3. Widened Definitions
FEMA covers citizens, NRIs, foreign companies, branches, and everyone who touches Indian forex.
4. Compounding Offenses
Minor violations often allow for a monetary penalty instead of a court trial, saving everyone a headache.
5. Regulation by RBI and Central Government
The Reserve Bank of India (RBI) is the chief manager of FEMA day-to-day, while the Central Government frames the overarching rules.
Core Provisions: What Does FEMA 1999 Cover?
Section 3: Dealings in Foreign Exchange
Generally, you can’t deal, receive, or make payments to anyone outside India except as FEMA and the RBI permit. For example, buying property abroad, giving gifts in foreign currency, or opening a bank account outside India—all require compliance.
Section 4: Holding Foreign Exchange
Residents typically need RBI permission to hold or transfer foreign currency, assets, or securities outside India, except as allowed by FEMA rules.
Section 5: Current Account Transactions
Most payments (like for imports, studies, gifts) are allowed unless the government restricts them via notification (see Schedule I, II, III to Rules).
Section 6: Capital Account Transactions
Making investments outside India, acquiring or transferring immovable property abroad, or issuing shares—these are regulated, but not outright prohibited.
Section 13: Penalties
Violations can result in penalties up to thrice the sum involved, but generally resolved through compounding rather than jail time.

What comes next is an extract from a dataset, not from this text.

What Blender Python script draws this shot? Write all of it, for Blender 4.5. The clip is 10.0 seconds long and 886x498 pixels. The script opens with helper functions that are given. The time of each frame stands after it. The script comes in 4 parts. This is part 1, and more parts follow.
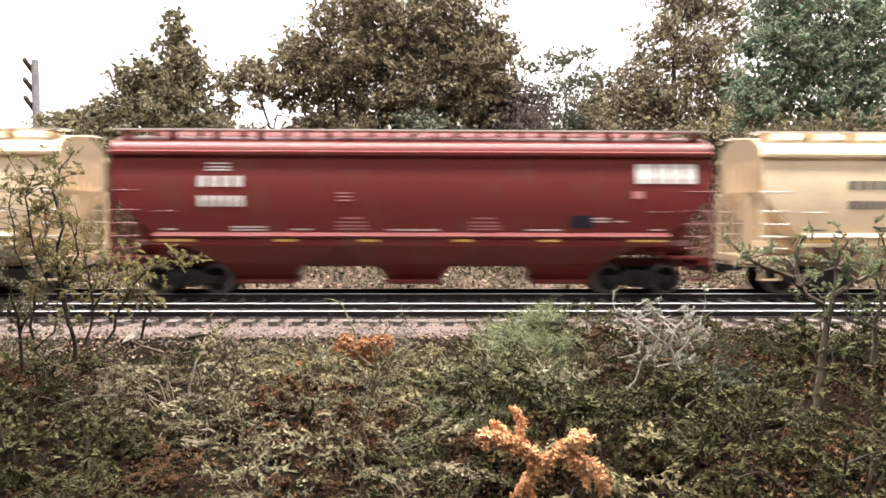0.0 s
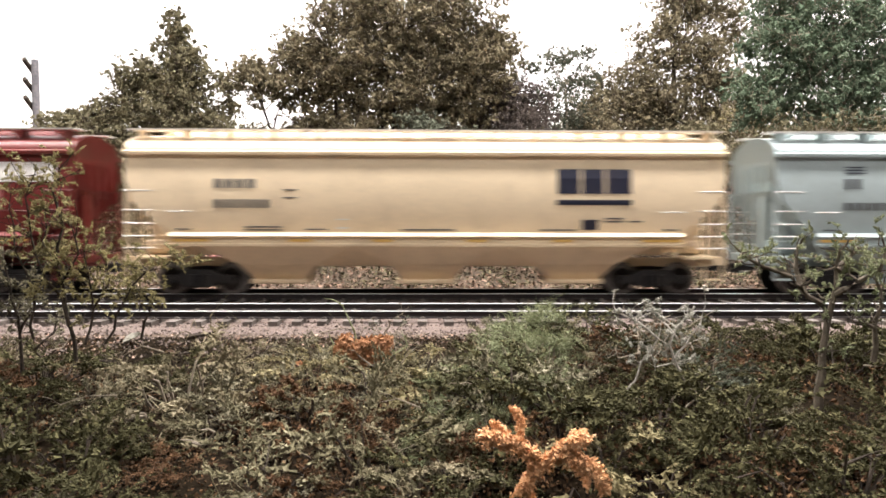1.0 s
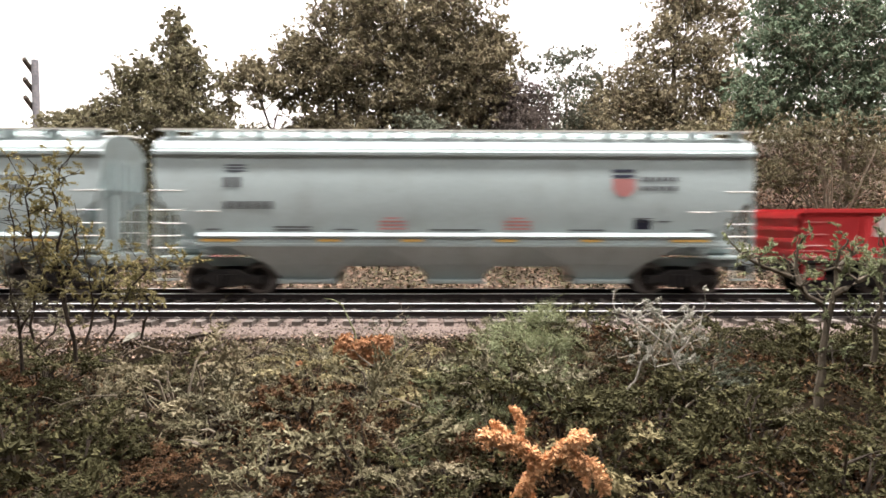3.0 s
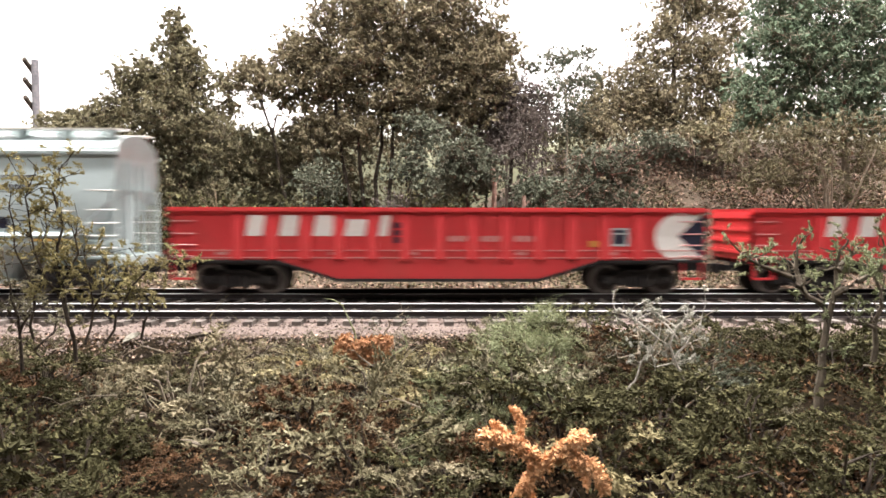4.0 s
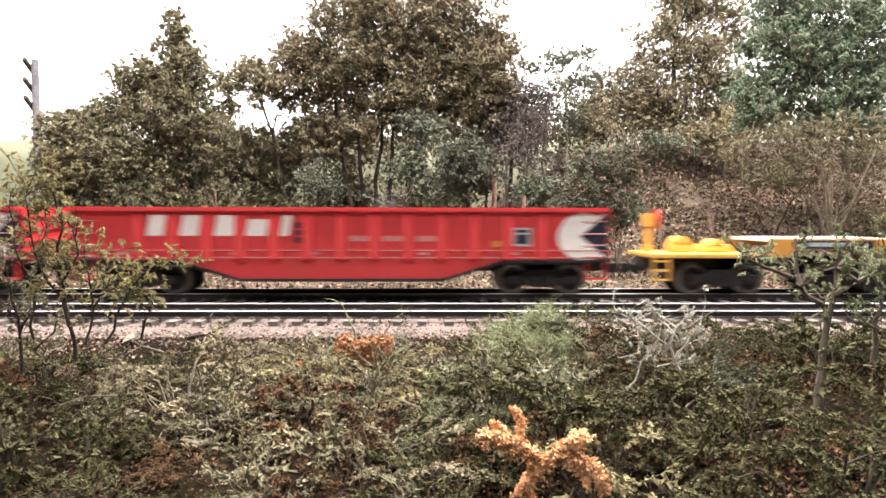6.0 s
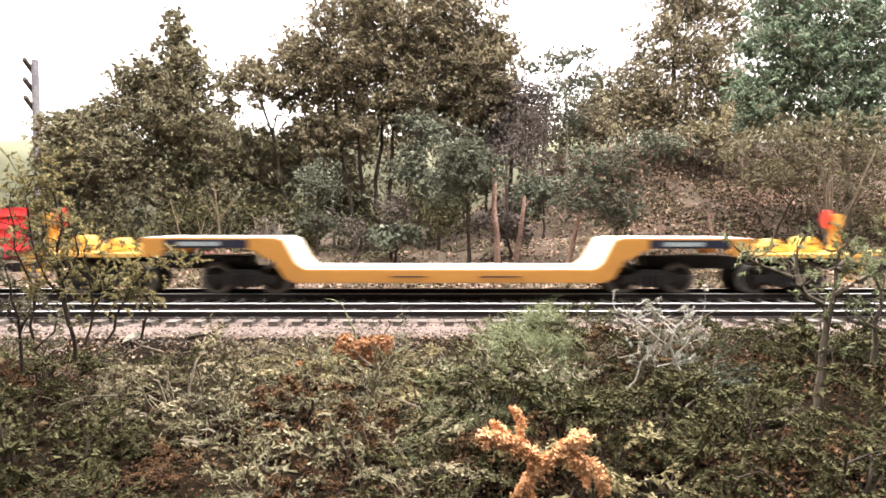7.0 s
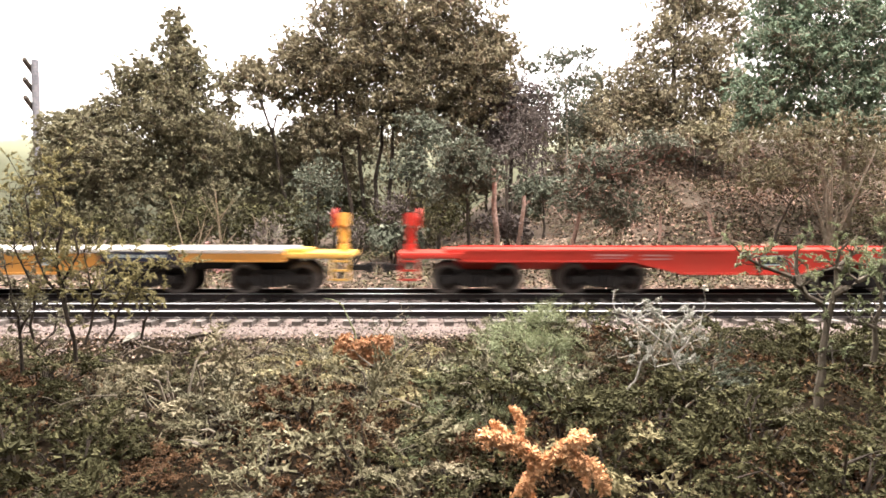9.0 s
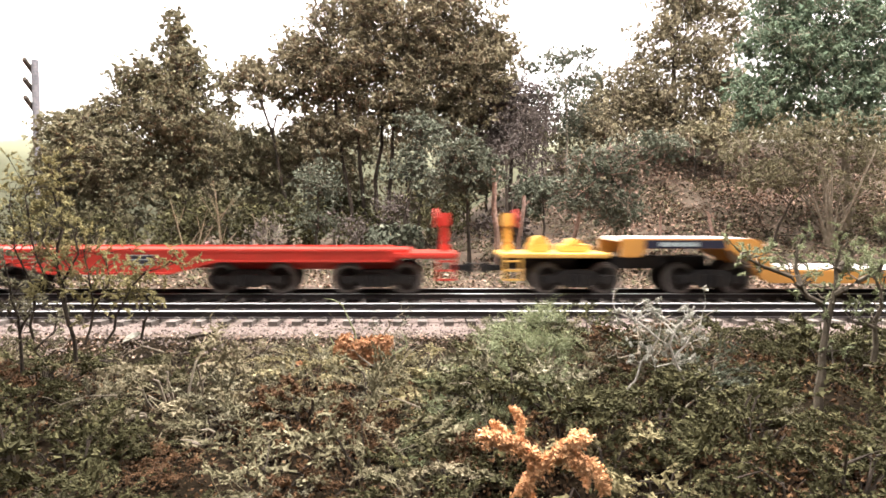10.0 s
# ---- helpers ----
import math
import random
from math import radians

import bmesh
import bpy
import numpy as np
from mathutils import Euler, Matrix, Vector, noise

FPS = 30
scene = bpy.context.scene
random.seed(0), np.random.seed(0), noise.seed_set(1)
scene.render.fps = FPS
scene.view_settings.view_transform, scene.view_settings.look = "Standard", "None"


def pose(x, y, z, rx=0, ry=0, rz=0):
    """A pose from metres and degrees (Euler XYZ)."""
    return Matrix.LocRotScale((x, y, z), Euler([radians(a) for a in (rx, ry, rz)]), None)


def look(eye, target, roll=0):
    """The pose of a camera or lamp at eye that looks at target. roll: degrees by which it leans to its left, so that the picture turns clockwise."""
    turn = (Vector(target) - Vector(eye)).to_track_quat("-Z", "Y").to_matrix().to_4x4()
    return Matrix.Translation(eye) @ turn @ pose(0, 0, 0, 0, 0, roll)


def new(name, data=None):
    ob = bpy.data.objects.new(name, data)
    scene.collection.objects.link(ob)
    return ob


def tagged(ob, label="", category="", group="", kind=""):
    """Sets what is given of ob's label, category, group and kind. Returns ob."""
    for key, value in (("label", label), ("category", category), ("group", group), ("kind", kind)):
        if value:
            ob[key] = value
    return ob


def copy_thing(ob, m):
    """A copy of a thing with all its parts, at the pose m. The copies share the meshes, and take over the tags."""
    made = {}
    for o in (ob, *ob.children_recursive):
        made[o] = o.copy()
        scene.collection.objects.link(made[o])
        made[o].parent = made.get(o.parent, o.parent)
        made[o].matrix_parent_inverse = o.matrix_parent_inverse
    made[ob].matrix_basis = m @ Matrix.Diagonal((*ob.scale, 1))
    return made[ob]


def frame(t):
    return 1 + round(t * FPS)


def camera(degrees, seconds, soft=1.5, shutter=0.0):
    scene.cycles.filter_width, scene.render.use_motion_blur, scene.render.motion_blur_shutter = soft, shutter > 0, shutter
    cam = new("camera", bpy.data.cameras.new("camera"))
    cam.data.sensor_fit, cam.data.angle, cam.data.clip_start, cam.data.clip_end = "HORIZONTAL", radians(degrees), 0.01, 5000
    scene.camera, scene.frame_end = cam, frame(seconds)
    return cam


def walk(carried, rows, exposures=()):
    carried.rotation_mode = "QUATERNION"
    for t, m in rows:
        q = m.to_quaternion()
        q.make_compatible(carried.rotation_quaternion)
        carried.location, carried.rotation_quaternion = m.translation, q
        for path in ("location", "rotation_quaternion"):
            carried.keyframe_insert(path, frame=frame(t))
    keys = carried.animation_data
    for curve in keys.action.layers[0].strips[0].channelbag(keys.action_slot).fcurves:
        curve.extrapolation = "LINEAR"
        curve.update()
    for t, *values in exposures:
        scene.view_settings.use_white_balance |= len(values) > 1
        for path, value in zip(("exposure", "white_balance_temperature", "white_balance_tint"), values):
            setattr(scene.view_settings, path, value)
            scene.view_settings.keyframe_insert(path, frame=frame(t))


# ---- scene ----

FEMA in Everyday Life: Some Examples
You want to travel to Italy? FEMA’s rules limit how much Indian currency you can carry abroad.
NRIs sending money to family in India? FEMA explains what’s allowed and what’s not.
An Indian startup wants to raise funds from foreign investors? FEMA lays down the process.
Importing software or buying an online international course? FEMA’s rules on current account payments apply.
Notable Updates & Amendments
FEMA has evolved as the economy opened further:
The Liberalised Remittance Scheme (LRS) allows Indian residents to remit up to a set amount per financial year abroad for permitted purposes.
The automatic route now allows certain foreign investments without needing prior RBI/government approval.
The act is updated almost yearly as the global economy and digital payments evolve.
Penalties and Enforcement
Don’t mess with FEMA! Most issues (like late reporting of a foreign account) can be resolved with a monetary penalty. But big violations (e.g., money laundering) attract heavier scrutiny under the Prevention of Money Laundering Act and could lead to enforcement directorate (ED) action.
Key Takeaways and Why FEMA Still Matters
Promotes Openness: India is more globally connected, but FEMA ensures that this happens in a regulated, transparent way.
Protects Against Black Money: Sets reporting standards for all substantial cross-border transactions.
Easy Updates: The act allows rules to change quickly for emerging scenarios—think crypto, e-commerce, and global gig work.
Conclusion: Do You Need to Worry About FEMA?
If you’re a regular citizen travelling or studying abroad, an NRI investing back home, or running an international business, knowing the basics of FEMA protects you from accidental violations and helps you take advantage of permissible transactions.
FEMA Act 1999 made India’s foreign exchange management simpler, more business-friendly, and globally relevant—all while keeping the country’s financial health and transparency in check.
Whenever you send, receive, or dream of money crossing Indian borders—remember, FEMA 1999 is part of the story!